I get a lot of feedback about my hair — it has been a running theme in my life ever since I can remember, regardless of how I wear it.

My latest episode involved getting my teeth cleaned.  It’s been humid here, and I think that was why my hair was getting in my dentist’s way — it was sticking out more and lying flat less.  So I offered to pull it back and stick it in my collar, and I forgot I was wearing a necklace outside my clothing (I usually wear them against my skin), and I broke the clasp off the thing.

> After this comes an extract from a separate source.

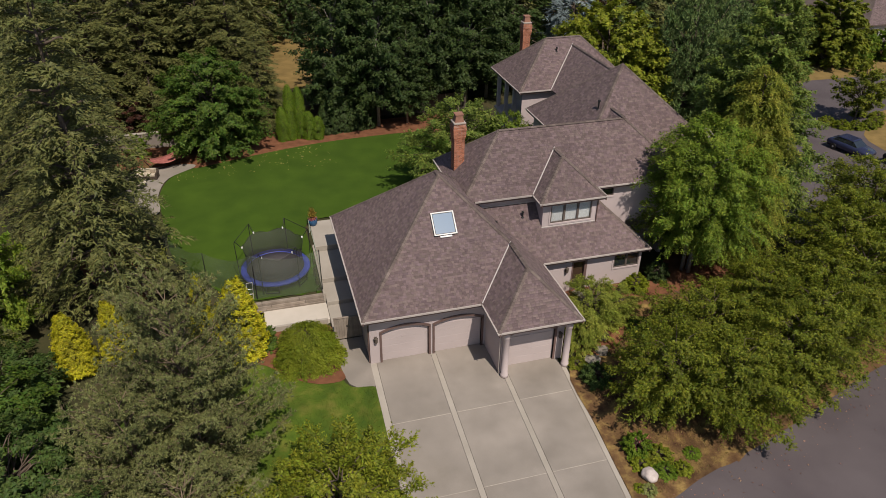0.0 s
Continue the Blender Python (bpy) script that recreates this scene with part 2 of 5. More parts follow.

Later in the day I went to the woman who had originally made the necklace for me, confessed my mistake, and asked her if she could restring the necklace for me.  Which she did, as well as making me a new necklace, one from kyanite and silver (very short, no way this one can be worn completely outside my clothes).  She also pressed on me a hair trim, some haircombs she says are from the 1940s, and a new hairstyle.

To my way of thinking, this episode was about many things, but also a good example of how the universe works with what I can contribute to my well-being — I can get myself to the dentist, and that’s enough to get me some reasonable help with my hair, if I just play along.